■ **Task to carry out**
Reproduce the entries word for word, and omit any picture you find in them.

##### Entries shown #####

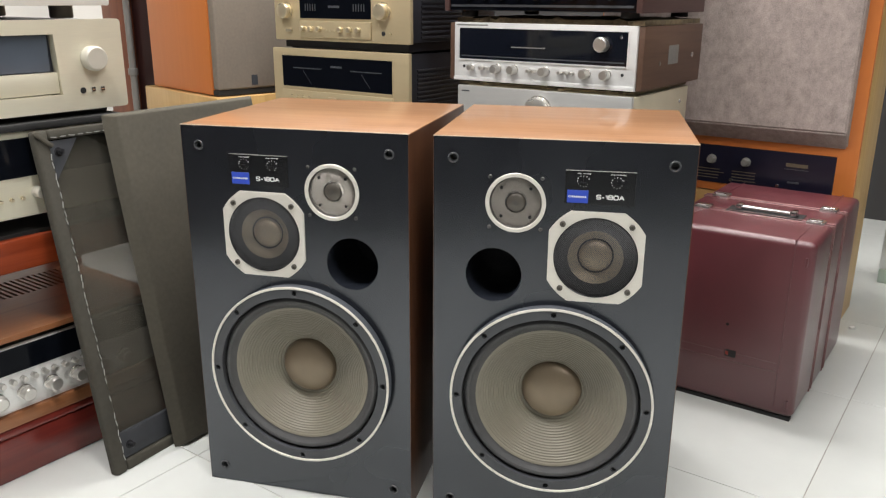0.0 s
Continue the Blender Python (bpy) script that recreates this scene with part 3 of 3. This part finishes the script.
def feet(t, w, d, h, r=0.016, inset=0.045):
    for x in (inset, w - inset):
        for y in (inset, d - inset):
            part("foot", shared(("foot", h, r), lambda: finish(cylinder(r, 0, h, 24, 0.002), "foot", M["rubber"])), None, t, "", (x, y, 0))


def body_with_fins(t, w, d, z0, z1, material, inset=0.012):
    part("casing", box(inset, w - inset, 0.013, d, z0 + 0.004, z1 - 0.003, 0.002), material, t, "black steel casing")
    for k in range(9):
        z = z0 + 0.016 + k * (z1 - z0 - 0.05) / 9
        part("cooling_rib", shared(("rib", d, w), lambda: finish(box(w - inset - 0.004, w - inset + 0.003, 0.05, d - 0.03, -0.003, 0.003, 0.001, 1), "cooling_rib", material)), None, t, "", (0, 0, z))


def gold_power_amp(m):
    w, h, d = 0.489, 0.166, 0.40
    t = thing("power_amplifier", m, "champagne gold power amplifier with two meters behind a dark window", "amplifier", "stacked hi-fi units")
    part("front_panel", box(0, w, 0, 0.014, 0.012, h, 0.003, 3), M["champagne"], t, "champagne gold front")
    body_with_fins(t, w, d, 0.014, h, M["case_black"])
    x0, x1, z0, z1 = 0.038, 0.436, 0.062, 0.146
    part("window_frame", plate([(x0 - 0.004, z0 - 0.004), (x1 + 0.004, z0 - 0.004), (x1 + 0.004, z1 + 0.004), (x0 - 0.004, z1 + 0.004)], [[(x0, z0), (x1, z0), (x1, z1), (x0, z1)]], -0.0015, 0.0003), M["champagne"], t)
    win = part("meter_window", box(x0, x1, -0.0008, 0.0002, z0, z1), M["smoked"], t, "smoked meter window")
    for c in (x0 + 0.100, x1 - 0.085):
        part("meter_scale", box(c - 0.058, c + 0.050, -0.0014, -0.0009, 0.112, 0.1145), M["print_dim"], win)
        part("meter_needle", box(-0.0006, 0.0006, -0.0014, -0.0009, 0, 0.045), M["print_dim"], win, "", (c + 0.01, 0, 0.072), (0, -40, 0))
    part("maker_mark", box(0.222, 0.262, -0.0014, -0.0009, 0.119, 0.124), M["print_dim"], win)
    part("lower_panel", box(x0 - 0.004, x1 + 0.004, -0.003, 0.001, 0.014, 0.052, 0.0015), M["champagne"], t)
    knobs(t, "button", [(0.073 + 0.022 * k, 0.036, 0.003, 0.006) for k in range(4)], M["knob_gold"])
    part("power_button", box(0.215, 0.242, -0.008, -0.002, 0.028, 0.040, 0.001), M["knob_gold"], t)
    knobs(t, "selector_knob", [(0.385, 0.030, 0.010, 0.014)], M["knob_gold"])
    feet(t, w, d, 0.0135)
    return t


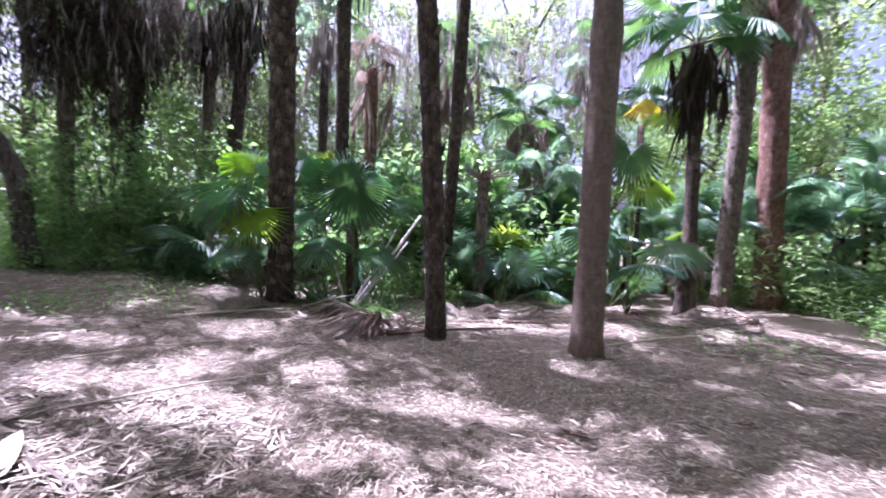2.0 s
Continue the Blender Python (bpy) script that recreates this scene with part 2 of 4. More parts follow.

#####

■ **Solution to this exercise**
0.0 s
Continue the Blender Python (bpy) script that recreates this scene with part 3 of 3. This part finishes the script.
def feet(t, w, d, h, r=0.016, inset=0.045):
    for x in (inset, w - inset):
        for y in (inset, d - inset):
            part("foot", shared(("foot", h, r), lambda: finish(cylinder(r, 0, h, 24, 0.002), "foot", M["rubber"])), None, t, "", (x, y, 0))


def body_with_fins(t, w, d, z0, z1, material, inset=0.012):
    part("casing", box(inset, w - inset, 0.013, d, z0 + 0.004, z1 - 0.003, 0.002), material, t, "black steel casing")
    for k in range(9):
        z = z0 + 0.016 + k * (z1 - z0 - 0.05) / 9
        part("cooling_rib", shared(("rib", d, w), lambda: finish(box(w - inset - 0.004, w - inset + 0.003, 0.05, d - 0.03, -0.003, 0.003, 0.001, 1), "cooling_rib", material)), None, t, "", (0, 0, z))


def gold_power_amp(m):
    w, h, d = 0.489, 0.166, 0.40
    t = thing("power_amplifier", m, "champagne gold power amplifier with two meters behind a dark window", "amplifier", "stacked hi-fi units")
    part("front_panel", box(0, w, 0, 0.014, 0.012, h, 0.003, 3), M["champagne"], t, "champagne gold front")
    body_with_fins(t, w, d, 0.014, h, M["case_black"])
    x0, x1, z0, z1 = 0.038, 0.436, 0.062, 0.146
    part("window_frame", plate([(x0 - 0.004, z0 - 0.004), (x1 + 0.004, z0 - 0.004), (x1 + 0.004, z1 + 0.004), (x0 - 0.004, z1 + 0.004)], [[(x0, z0), (x1, z0), (x1, z1), (x0, z1)]], -0.0015, 0.0003), M["champagne"], t)
    win = part("meter_window", box(x0, x1, -0.0008, 0.0002, z0, z1), M["smoked"], t, "smoked meter window")
    for c in (x0 + 0.100, x1 - 0.085):
        part("meter_scale", box(c - 0.058, c + 0.050, -0.0014, -0.0009, 0.112, 0.1145), M["print_dim"], win)
        part("meter_needle", box(-0.0006, 0.0006, -0.0014, -0.0009, 0, 0.045), M["print_dim"], win, "", (c + 0.01, 0, 0.072), (0, -40, 0))
    part("maker_mark", box(0.222, 0.262, -0.0014, -0.0009, 0.119, 0.124), M["print_dim"], win)
    part("lower_panel", box(x0 - 0.004, x1 + 0.004, -0.003, 0.001, 0.014, 0.052, 0.0015), M["champagne"], t)
    knobs(t, "button", [(0.073 + 0.022 * k, 0.036, 0.003, 0.006) for k in range(4)], M["knob_gold"])
    part("power_button", box(0.215, 0.242, -0.008, -0.002, 0.028, 0.040, 0.001), M["knob_gold"], t)
    knobs(t, "selector_knob", [(0.385, 0.030, 0.010, 0.014)], M["knob_gold"])
    feet(t, w, d, 0.0135)
    return t


2.0 s
Continue the Blender Python (bpy) script that recreates this scene with part 2 of 4. More parts follow.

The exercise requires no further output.